Enfin, ces objectifs devront être traduits de manière concrète au sein des documents d'urbanisme et de planification : les SRADDET, SCoT, PLU et cartes communales, selon la hiérarchie des normes (article 49). Les SRADDET - et leurs équivalents en Corse, en Ile-de-France et dans les collectivités d'outre-mer - fixeront ainsi une cible chiffrée et contraignante de réduction, qui ne pourra être inférieure à 50 %, ainsi qu'une trajectoire par tranches de dix ans jusqu'à l'atteinte de la zéro artificialisation nette en 2050. Ces objectifs et trajectoires s'appliqueront dans un rapport de compatibilité aux SCoT, PLU et cartes communales de leur périmètre (article 49).
Le Gouvernement convenant que cet objectif de - 50 % ne pourra pas être appliqué de façon parfaitement uniforme à l'échelle de chaque commune, il est prévu de confier à la région, via le SRADDET, un rôle de « répartiteur » de cette enveloppe de réduction de l'artificialisation, entre les communes et EPCI de son périmètre.

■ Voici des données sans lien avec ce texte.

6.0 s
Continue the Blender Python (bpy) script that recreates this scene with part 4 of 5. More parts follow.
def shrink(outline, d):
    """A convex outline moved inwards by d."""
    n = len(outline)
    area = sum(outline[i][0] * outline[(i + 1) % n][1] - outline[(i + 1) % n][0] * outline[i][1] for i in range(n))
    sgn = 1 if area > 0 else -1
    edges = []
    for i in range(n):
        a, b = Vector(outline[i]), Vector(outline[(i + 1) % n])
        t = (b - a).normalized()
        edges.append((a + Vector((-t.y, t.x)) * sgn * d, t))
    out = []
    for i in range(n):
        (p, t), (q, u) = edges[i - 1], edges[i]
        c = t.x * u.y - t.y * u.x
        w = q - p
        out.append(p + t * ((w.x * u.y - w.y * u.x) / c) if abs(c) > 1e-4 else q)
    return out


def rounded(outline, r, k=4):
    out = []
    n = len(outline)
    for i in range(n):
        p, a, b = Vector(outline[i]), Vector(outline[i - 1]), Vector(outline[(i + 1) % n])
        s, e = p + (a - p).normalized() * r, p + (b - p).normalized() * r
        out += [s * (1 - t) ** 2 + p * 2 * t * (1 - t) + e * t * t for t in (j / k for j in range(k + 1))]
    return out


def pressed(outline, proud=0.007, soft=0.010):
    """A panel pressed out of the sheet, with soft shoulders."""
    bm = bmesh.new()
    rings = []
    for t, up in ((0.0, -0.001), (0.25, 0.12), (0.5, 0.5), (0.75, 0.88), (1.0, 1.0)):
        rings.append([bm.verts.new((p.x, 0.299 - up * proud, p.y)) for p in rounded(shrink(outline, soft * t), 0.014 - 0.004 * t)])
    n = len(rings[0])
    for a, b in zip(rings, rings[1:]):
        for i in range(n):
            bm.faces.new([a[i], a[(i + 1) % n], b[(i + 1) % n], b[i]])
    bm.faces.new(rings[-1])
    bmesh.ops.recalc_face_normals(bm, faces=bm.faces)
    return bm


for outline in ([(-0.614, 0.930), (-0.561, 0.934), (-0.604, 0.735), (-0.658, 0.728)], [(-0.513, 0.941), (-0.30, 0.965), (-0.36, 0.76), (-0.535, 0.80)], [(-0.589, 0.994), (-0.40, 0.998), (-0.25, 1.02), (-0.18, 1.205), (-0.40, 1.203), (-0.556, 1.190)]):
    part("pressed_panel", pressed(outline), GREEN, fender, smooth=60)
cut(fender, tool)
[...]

Les modalités de cette « territorialisation régionale » sont largement renvoyées à un décret (article 49).
L'intégration de ces dispositions au sein des documents d'urbanisme et de planification est prévue selon un calendrier serré , les collectivités étant tenues de prescrire, puis d'approuver les documents modifiés ou révisés dans des délais allant d'un an à six ans (article 49), sous peine de « gel » des autorisations d'urbanisme.

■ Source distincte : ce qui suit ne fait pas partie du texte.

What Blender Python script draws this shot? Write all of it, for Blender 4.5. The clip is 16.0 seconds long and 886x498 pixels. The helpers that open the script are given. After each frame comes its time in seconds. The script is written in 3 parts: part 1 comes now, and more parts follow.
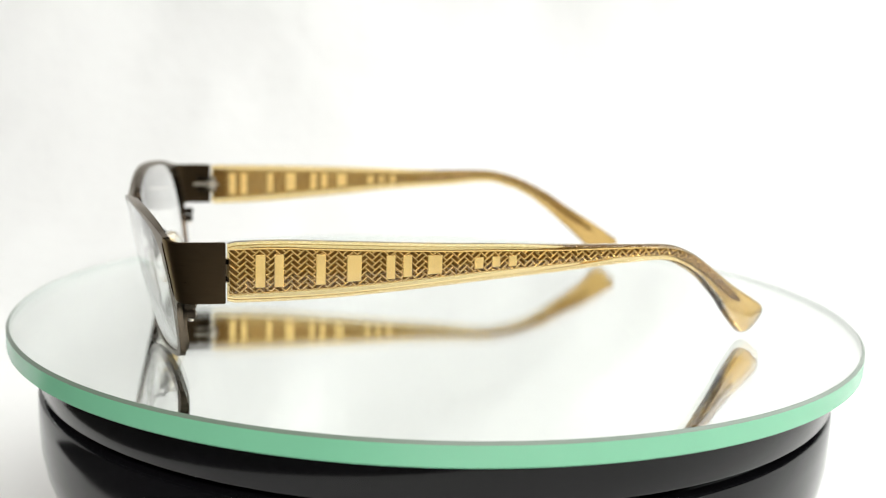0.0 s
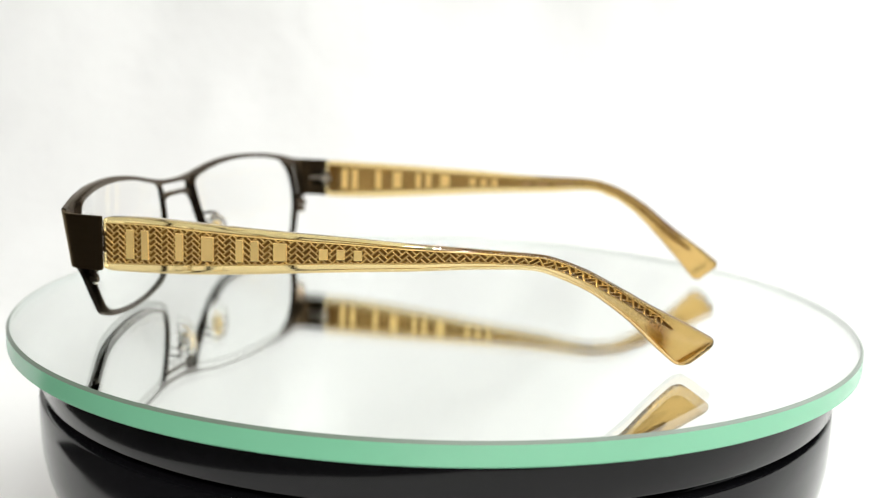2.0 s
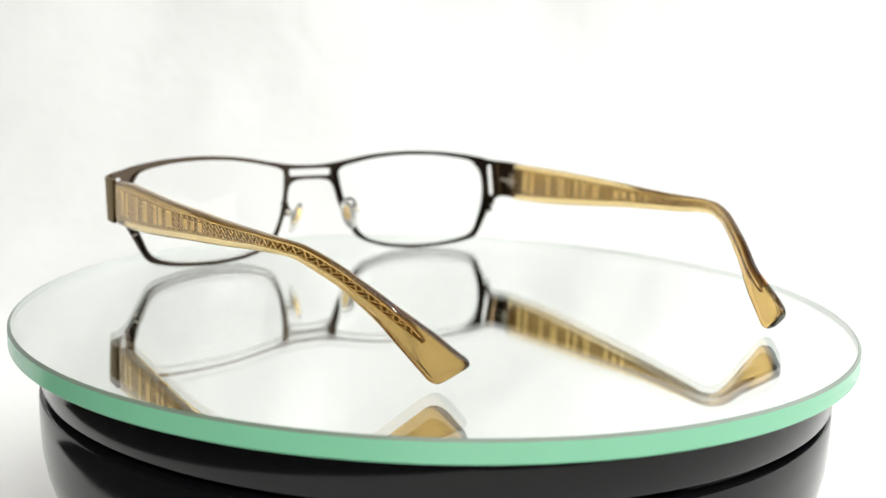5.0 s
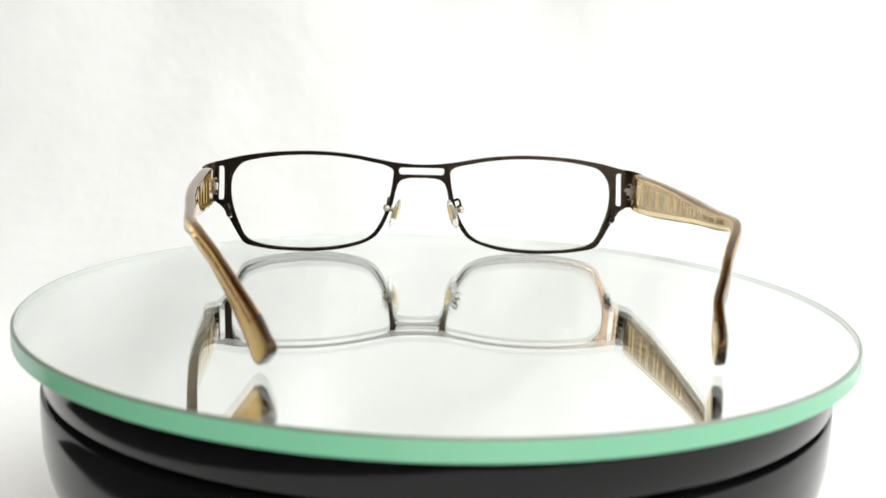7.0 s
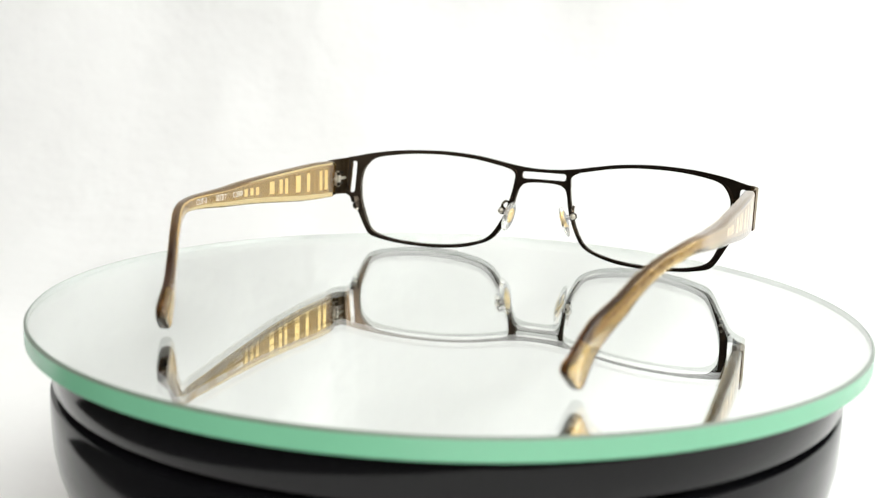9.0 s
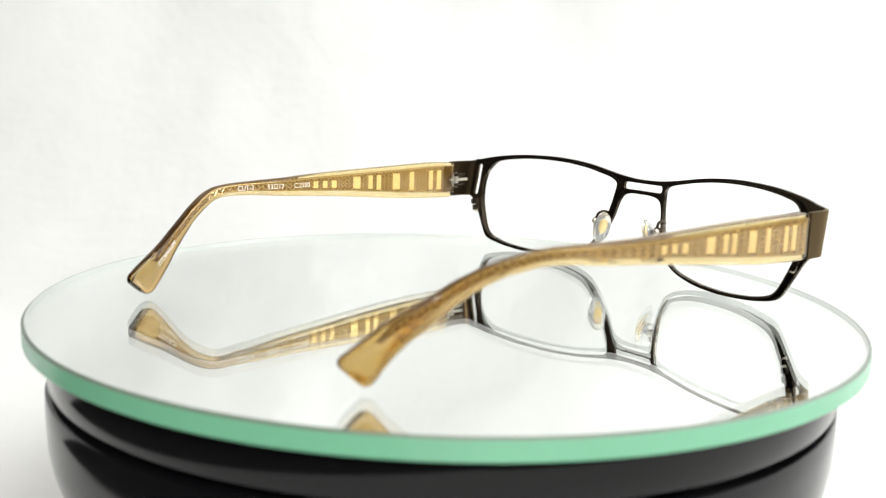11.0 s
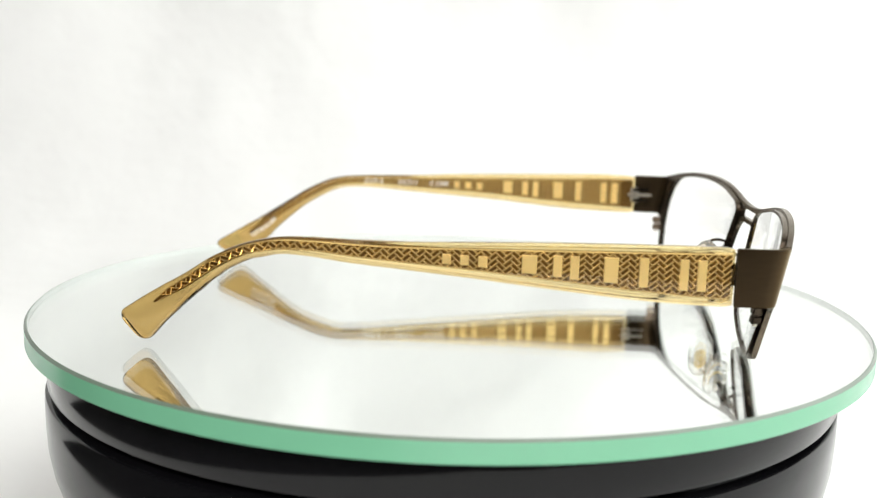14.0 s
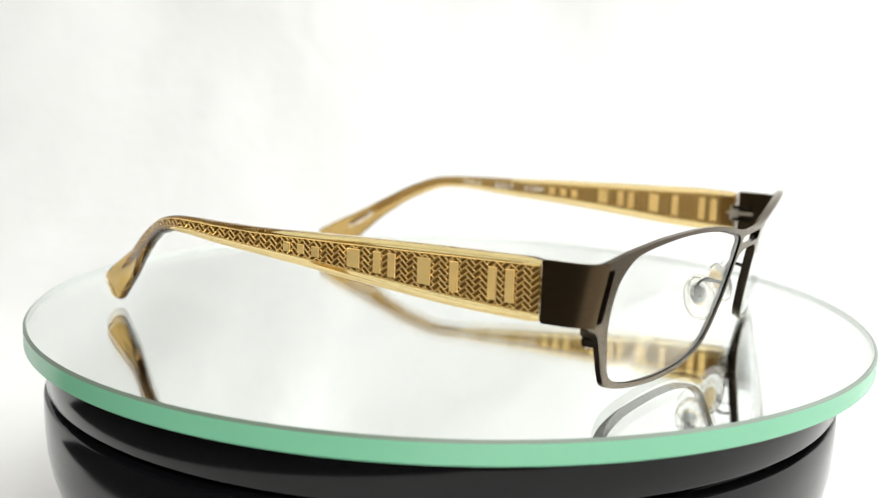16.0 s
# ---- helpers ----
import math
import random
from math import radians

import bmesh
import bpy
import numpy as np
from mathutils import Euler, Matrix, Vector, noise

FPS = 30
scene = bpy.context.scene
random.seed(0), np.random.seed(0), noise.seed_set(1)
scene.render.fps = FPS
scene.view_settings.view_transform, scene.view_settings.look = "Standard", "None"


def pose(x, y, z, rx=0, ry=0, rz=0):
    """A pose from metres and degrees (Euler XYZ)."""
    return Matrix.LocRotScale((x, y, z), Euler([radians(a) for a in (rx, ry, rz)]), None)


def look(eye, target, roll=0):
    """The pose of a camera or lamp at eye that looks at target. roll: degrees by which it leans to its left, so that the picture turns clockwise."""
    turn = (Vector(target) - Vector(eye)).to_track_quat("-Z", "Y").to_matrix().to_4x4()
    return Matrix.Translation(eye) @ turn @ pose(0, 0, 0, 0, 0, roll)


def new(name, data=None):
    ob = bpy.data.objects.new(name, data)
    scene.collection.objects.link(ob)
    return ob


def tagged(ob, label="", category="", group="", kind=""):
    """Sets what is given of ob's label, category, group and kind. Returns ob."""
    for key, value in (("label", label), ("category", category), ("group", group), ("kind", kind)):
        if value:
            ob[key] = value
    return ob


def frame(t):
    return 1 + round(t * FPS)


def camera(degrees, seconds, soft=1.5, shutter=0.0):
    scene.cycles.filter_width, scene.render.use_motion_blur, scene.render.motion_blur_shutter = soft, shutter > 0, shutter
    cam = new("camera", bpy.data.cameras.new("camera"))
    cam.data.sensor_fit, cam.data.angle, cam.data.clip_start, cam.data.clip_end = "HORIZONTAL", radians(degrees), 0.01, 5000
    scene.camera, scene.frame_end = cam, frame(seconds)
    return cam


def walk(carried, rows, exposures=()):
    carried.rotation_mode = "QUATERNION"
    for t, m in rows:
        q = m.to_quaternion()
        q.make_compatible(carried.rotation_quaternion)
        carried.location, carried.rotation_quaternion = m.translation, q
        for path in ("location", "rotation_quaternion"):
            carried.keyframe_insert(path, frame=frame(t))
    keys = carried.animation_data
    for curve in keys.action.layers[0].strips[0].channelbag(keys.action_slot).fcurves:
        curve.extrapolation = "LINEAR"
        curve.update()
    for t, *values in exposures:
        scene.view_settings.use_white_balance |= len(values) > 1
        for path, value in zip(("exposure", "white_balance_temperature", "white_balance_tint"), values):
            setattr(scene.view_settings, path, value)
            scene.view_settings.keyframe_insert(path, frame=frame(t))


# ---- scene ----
cam = camera(44.33, 16.0, soft=1.0)
EYE = Vector((0.0, -0.2821, 0.0643))


def view(left, up):
    """The camera's pose, turned by small angles (degrees) about its rest: to the left and up."""
    yaw, tilt = radians(90 + left), radians(-10.134 + up)
    way = Vector((math.cos(yaw) * math.cos(tilt), math.sin(yaw) * math.cos(tilt), math.sin(tilt)))
    return look(EYE, EYE + way, 1.84)


# the tripod gives a little as the lens refocuses: seconds, degrees left, degrees up
SWAY = [(0, -0.05, 0.0), (1, -0.03, 0.035), (2, 0.0, 0.033), (3, 0.036, 0.012), (4, -0.02, 0.003), (6.5, -0.004, -0.012),
        (7, 0.017, -0.006), (7.5, 0.092, -0.03), (8, 0.205, -0.02), (8.5, 0.30, -0.042), (9, 0.51, -0.05),
        (11.5, 0.217, -0.036), (12.5, 0.23, -0.033), (13.5, 0.244, -0.006), (14.5, 0.282, 0.036), (15.2, 0.28, 0.024), (16, 0.22, 0.021)]
walk(cam, [(t, view(a, b)) for t, a, b in SWAY])

# a macro lens, stopped down, that is refocused twice: on the near arm, on the front, on the near arm again
FOCUS = [(0, 0.210), (3.4, 0.218), (4.0, 0.236), (6.3, 0.232), (6.5, 0.245), (6.9, 0.298), (8, 0.31), (11, 0.322), (13.3, 0.336), (13.55, 0.332), (13.9, 0.262), (14.3, 0.226), (16, 0.226)]
focus = new("focus_point")
cam.data.dof.use_dof, cam.data.dof.focus_object, cam.data.dof.aperture_fstop = True, focus, 15.0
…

2. Une interdiction de nouvelles surfaces commerciales de plus de 10 000 m² de surface de vente, un encadrement plus strict de celles sous ce seuil
Le projet de loi pose un principe général d'interdiction de délivrance d'autorisation d'exploitation commerciale pour les projets artificialisant des sols (article 52). Cette interdiction est absolue pour les projets de plus de 10 000 m² de surface de vente , tandis que des dérogations, essentiellement géographiques, sont prévues pour certains projets situés sous ce seuil. Parmi ces dernières figure notamment le fait que le projet s'insère dans une opération d'aménagement en zone déjà urbanisée, qu'il soit situé dans un secteur d'implantation périphérique identifié dans un SCoT, ou encore qu'il figure dans le secteur d'intervention d'une opération de revitalisation territoriale.
Les députés ont par ailleurs souhaité préciser que la Commission nationale d'aménagement commerciale (CNAC) sera l'autorité compétente pour examiner les demandes de dérogation à l'interdiction.
3. Des dispositions disparates, principalement relatives au contenu, aux outils et à l'évaluation des documents d'urbanisme
Une grande partie des autres mesures du volet relatif à l'artificialisation, dans leur grande majorité introduites à l'Assemblée nationale , sont relatives au contenu, aux outils et à l'évaluation des documents d'urbanisme. Elles ont pour objet :
• un renforcement de l'élaboration et de l'évaluation des documents d'urbanisme, avec l'élargissement du champ d'autosaisine de la CDPENAF (article 49 bis A), l'augmentation de la fréquence de l'évaluation du PLU (article 49 bis F), et l'insertion de nouvelles obligations redditionnelles pour les communes et EPCI (article 50) ;
• de nouvelles obligations relatives aux ouvertures à l'urbanisation, comme l'obligation d'adopter des orientations d'aménagement et de programmation (OAP) comportant un calendrier prévisionnel, ou la réduction de la durée sous laquelle les PLU doivent être révisés pour ouvrir une zone à l'urbanisation (article 49 bis C) ;
• de nouveaux outils ou obligations pour mieux intégrer l'ambition environnementale , comme la définition de zones de renaturation dans les SCoT (article 49 bis B), l'insertion obligatoire d'OAP relatives aux continuités écologiques (article 49 bis D), la possibilité de réglementer les zones de transition entre ruralité et urbanité (article 49 bis D), la création d'observatoires de l'habitat et du foncier auprès des PLH (article 49 bis ), l'obligation de taux minimal de végétalisation ou de pleine terre en zone dense (article 49 bis E), des densités minimales au sein des grandes opérations d'urbanisme (article 51), l'inversion de la logique de dérogation au PLU (article 51 bis A), l'intégration des enjeux logistiques au sein du SCoT (article 52 bis ).
En réponse aux nombreux travaux gouvernementaux et parlementaires relatifs à la mobilisation des friches, le projet de loi comporte aussi deux articles visant à définir les friches (article 53 bis ) et à doter les collectivités de nouveaux outils pour la réhabilitation de ces terrains (article 53), en particulier au sein des zones d'activité économique.
Deux articles visent à articuler les compétences des collectivités territoriales et de l'État , en incluant les syndicats mixtes de SCoT aux conférences territoriales de l'action publique, et en créant de nouvelles « conventions de sobriété foncière ».
Enfin, de rares articles comprennent des dispositions relatives à l'urbanisme opérationnel, prévoyant notamment de nouvelles études préalables à la construction et à l'aménagement (articles 51 bis et 54), ou facilitant la mobilisation de foncier dans les zones pavillonnaires (article 53 bis A).